• **Set exercise**:
Write out exactly the lines below that run from the one containing "3 of 8. More parts follow." through the one containing "return part(name, me, thing, label)", both included, with no other lines.

++++++++++++++++++++

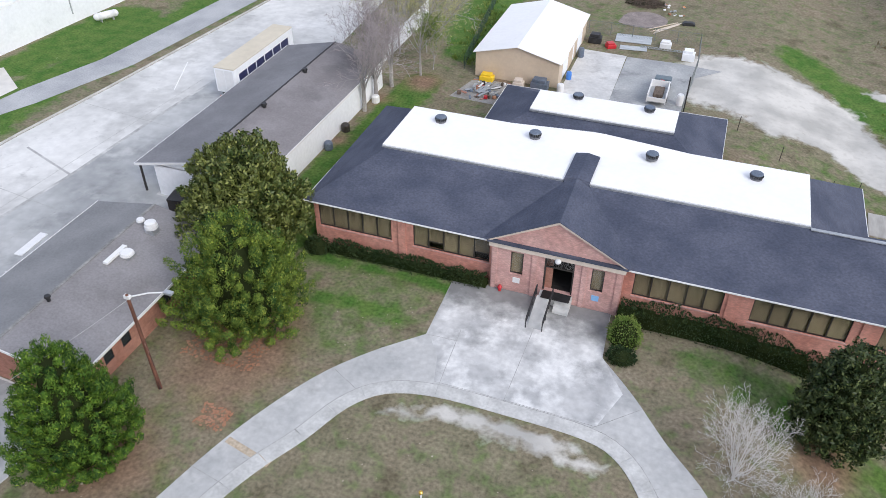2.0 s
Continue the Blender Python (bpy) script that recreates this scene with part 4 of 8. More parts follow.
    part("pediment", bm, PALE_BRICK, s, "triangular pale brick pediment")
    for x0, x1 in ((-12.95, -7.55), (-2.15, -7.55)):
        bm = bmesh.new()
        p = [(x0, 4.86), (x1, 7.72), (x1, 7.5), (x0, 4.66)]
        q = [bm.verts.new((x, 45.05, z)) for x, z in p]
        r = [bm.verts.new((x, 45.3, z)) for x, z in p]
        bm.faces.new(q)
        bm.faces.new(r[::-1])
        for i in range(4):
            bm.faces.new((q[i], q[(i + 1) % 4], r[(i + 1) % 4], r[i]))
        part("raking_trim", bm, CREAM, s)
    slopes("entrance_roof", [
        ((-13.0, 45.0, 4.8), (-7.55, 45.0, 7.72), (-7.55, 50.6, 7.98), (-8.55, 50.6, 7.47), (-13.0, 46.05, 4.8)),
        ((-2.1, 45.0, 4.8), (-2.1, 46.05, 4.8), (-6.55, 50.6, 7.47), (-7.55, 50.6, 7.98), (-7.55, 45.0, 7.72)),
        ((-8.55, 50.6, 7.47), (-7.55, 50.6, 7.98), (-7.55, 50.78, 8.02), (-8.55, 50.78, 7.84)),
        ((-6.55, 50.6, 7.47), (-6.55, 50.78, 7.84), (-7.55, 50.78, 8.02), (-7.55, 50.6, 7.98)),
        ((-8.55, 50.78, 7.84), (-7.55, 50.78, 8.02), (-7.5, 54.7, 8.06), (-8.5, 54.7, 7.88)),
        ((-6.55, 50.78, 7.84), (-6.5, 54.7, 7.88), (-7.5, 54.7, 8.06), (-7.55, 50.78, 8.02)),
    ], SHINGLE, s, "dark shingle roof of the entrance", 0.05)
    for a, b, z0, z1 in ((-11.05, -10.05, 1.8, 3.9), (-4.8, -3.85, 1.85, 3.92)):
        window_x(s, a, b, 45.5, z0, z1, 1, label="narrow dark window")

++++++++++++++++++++

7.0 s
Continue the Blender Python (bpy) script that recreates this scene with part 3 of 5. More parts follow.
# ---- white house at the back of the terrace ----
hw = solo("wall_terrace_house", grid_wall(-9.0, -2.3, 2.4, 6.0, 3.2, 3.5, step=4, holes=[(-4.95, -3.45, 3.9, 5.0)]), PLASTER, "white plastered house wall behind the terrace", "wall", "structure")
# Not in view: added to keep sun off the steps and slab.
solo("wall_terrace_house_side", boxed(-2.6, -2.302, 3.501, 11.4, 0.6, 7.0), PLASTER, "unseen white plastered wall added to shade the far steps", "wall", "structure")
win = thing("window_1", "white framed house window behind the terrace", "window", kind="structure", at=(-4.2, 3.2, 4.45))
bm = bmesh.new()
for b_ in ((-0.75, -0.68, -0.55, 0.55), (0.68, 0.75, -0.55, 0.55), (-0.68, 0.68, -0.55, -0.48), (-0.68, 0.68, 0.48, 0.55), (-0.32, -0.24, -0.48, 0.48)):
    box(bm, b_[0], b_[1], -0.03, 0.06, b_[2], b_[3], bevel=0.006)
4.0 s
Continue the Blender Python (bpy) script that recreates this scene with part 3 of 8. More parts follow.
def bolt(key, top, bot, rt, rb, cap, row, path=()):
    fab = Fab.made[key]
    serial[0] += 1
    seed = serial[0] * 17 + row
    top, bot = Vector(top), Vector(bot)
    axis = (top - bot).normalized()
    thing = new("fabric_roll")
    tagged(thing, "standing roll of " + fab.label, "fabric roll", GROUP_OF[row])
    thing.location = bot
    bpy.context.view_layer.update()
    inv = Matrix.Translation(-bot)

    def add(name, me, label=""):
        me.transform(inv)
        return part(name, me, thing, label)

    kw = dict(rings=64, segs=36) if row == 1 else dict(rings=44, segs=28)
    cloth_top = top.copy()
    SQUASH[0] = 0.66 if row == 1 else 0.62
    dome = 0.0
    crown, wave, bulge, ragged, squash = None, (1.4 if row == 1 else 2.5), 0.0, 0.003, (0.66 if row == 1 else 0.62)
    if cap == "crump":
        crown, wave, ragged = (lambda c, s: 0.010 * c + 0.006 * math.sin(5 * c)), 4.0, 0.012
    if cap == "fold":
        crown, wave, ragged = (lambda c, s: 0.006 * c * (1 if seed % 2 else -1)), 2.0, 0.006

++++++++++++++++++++

• **Result for this task**:
Continue the Blender Python (bpy) script that recreates this scene with part 3 of 8. More parts follow.
def bolt(key, top, bot, rt, rb, cap, row, path=()):
    fab = Fab.made[key]
    serial[0] += 1
    seed = serial[0] * 17 + row
    top, bot = Vector(top), Vector(bot)
    axis = (top - bot).normalized()
    thing = new("fabric_roll")
    tagged(thing, "standing roll of " + fab.label, "fabric roll", GROUP_OF[row])
    thing.location = bot
    bpy.context.view_layer.update()
    inv = Matrix.Translation(-bot)

    def add(name, me, label=""):
        me.transform(inv)
        return part(name, me, thing, label)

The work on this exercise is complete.